• _WHAT IS REQUIRED_:
Search the data for the word "label" and copy every line where it occurs.

• _DATASET EXCERPT_:
***

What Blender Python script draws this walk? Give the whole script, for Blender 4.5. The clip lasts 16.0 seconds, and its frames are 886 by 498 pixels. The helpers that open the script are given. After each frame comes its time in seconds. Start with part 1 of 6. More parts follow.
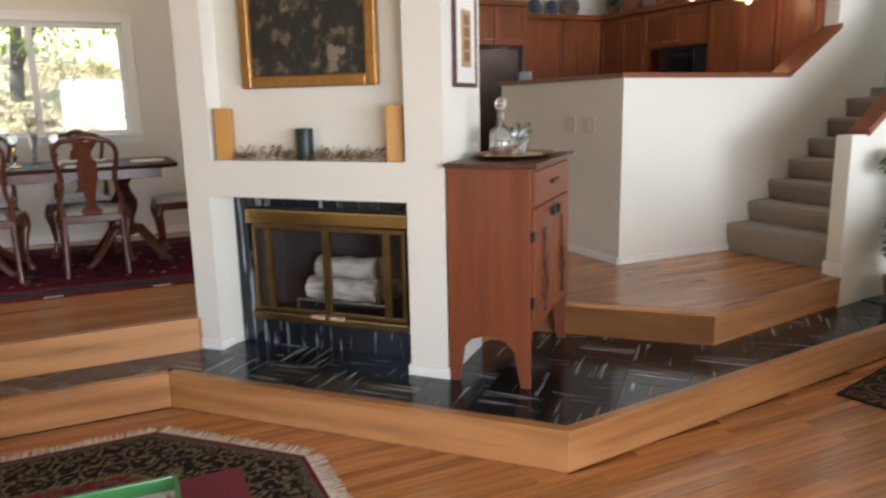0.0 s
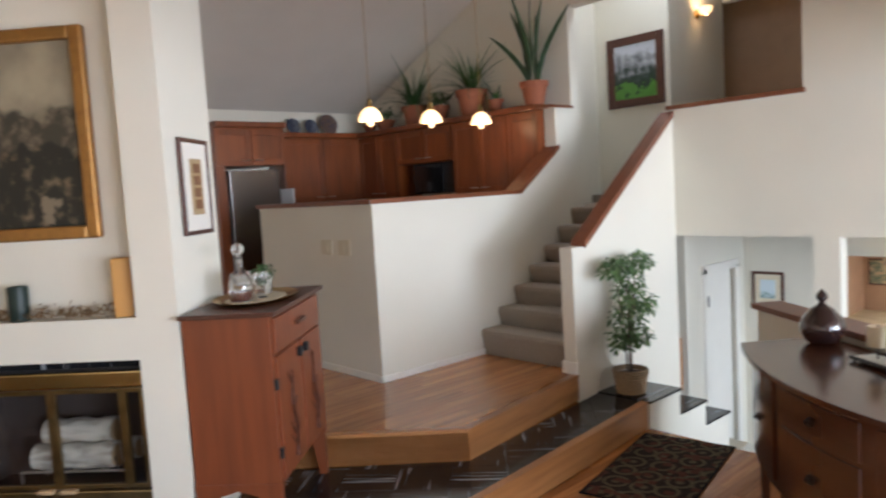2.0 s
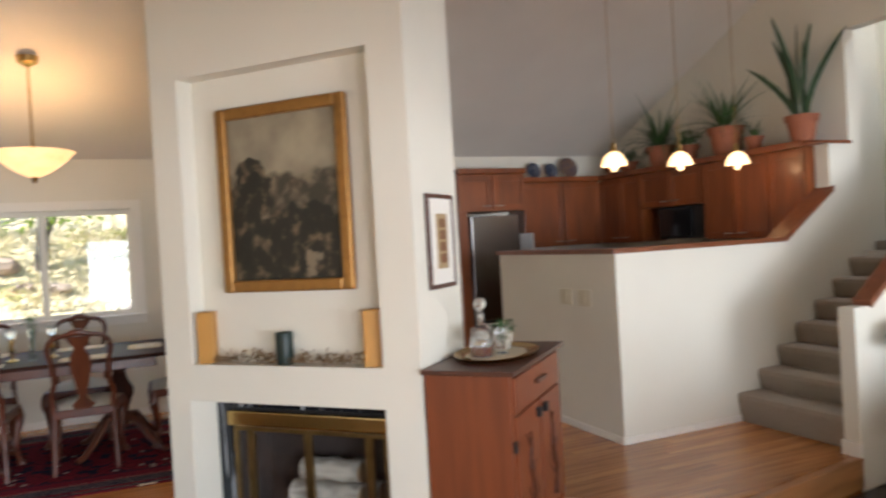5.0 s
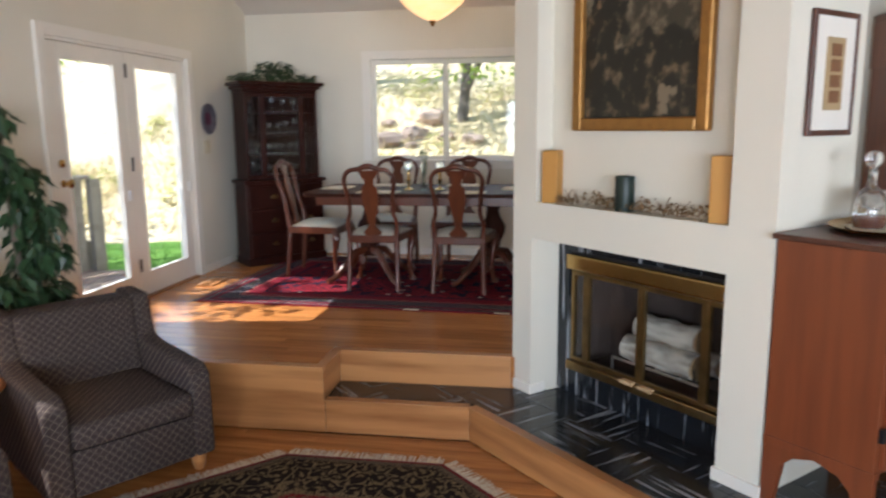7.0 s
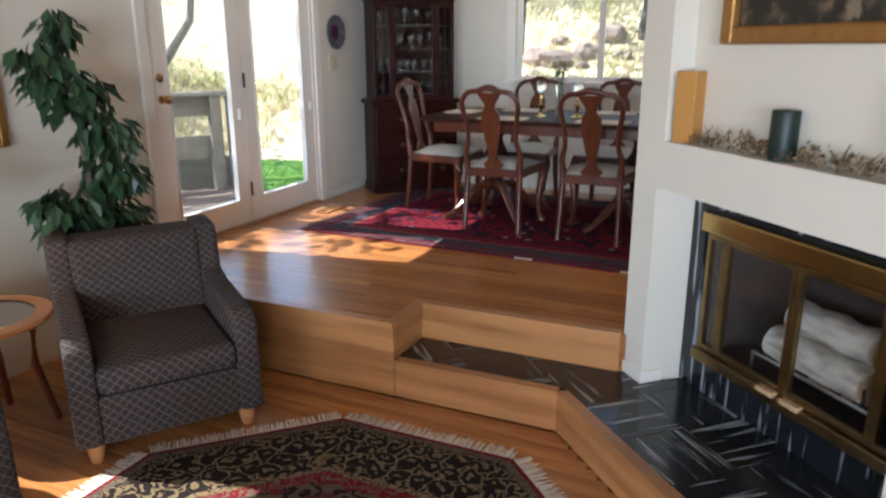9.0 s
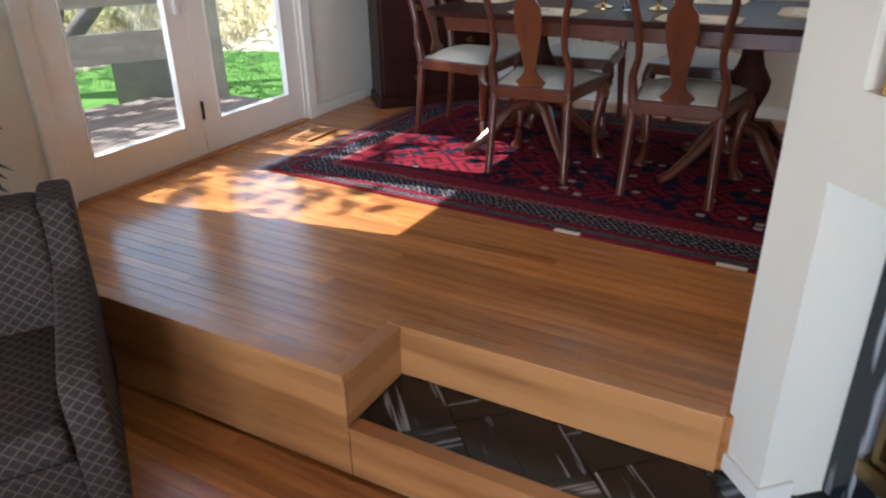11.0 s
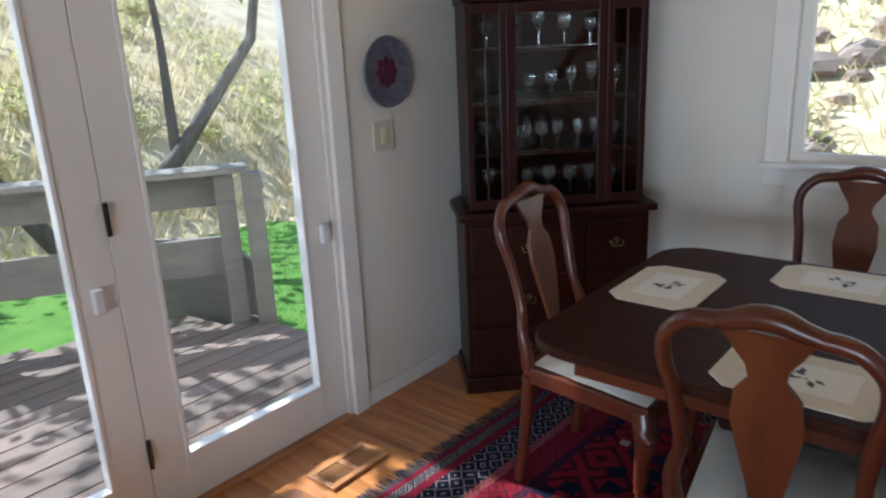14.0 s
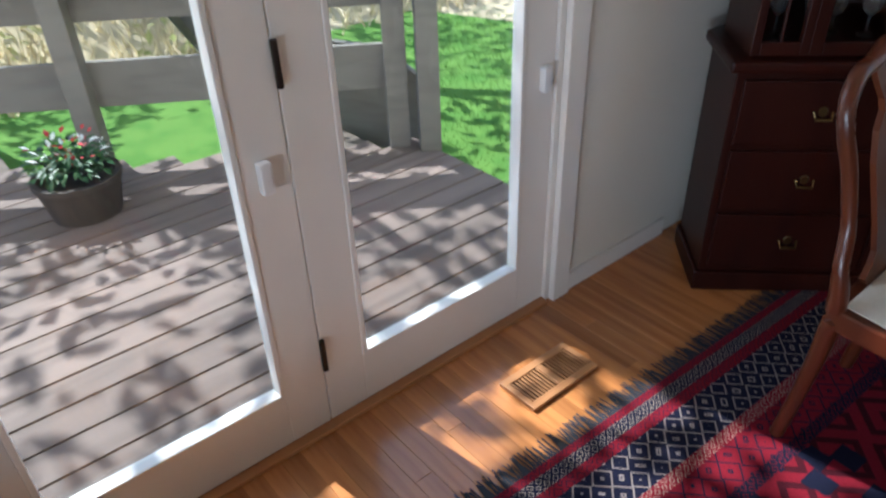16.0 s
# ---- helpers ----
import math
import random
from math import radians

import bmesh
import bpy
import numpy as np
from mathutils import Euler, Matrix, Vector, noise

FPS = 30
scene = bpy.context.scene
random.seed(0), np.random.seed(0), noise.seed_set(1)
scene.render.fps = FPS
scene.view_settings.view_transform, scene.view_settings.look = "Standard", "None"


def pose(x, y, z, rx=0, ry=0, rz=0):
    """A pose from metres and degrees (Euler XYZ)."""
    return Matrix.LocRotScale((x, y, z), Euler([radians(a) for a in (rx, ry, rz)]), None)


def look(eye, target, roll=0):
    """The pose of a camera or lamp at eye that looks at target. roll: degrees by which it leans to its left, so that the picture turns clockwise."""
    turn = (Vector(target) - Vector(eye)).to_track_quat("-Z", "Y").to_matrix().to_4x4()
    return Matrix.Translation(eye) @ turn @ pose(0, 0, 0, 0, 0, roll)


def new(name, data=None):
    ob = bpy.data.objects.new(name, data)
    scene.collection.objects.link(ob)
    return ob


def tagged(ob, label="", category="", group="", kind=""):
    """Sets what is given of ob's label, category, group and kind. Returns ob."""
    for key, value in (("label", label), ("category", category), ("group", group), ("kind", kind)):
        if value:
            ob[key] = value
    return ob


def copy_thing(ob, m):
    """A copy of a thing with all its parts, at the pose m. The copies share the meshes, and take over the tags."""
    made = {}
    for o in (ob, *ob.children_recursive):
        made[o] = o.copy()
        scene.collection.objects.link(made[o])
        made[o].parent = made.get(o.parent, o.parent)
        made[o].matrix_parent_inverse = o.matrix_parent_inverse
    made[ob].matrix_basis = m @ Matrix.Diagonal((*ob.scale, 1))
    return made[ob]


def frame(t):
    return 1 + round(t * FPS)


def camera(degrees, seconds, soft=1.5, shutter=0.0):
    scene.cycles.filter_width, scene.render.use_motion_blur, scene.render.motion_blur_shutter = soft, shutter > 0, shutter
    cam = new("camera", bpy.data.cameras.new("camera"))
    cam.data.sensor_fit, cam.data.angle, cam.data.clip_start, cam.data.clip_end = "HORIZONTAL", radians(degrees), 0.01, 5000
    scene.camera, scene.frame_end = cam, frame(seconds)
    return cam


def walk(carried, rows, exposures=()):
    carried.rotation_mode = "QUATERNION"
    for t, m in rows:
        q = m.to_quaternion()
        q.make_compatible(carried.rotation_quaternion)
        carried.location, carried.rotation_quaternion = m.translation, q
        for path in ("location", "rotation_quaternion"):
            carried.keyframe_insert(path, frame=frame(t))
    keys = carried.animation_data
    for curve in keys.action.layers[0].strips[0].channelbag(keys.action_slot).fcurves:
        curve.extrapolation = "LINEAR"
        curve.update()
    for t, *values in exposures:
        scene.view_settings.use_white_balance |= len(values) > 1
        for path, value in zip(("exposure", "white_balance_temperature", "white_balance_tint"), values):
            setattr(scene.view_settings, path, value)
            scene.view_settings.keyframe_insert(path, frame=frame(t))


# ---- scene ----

***

• _TASK RESULT_:
def tagged(ob, label="", category="", group="", kind=""):
    """Sets what is given of ob's label, category, group and kind. Returns ob."""
    for key, value in (("label", label), ("category", category), ("group", group), ("kind", kind)):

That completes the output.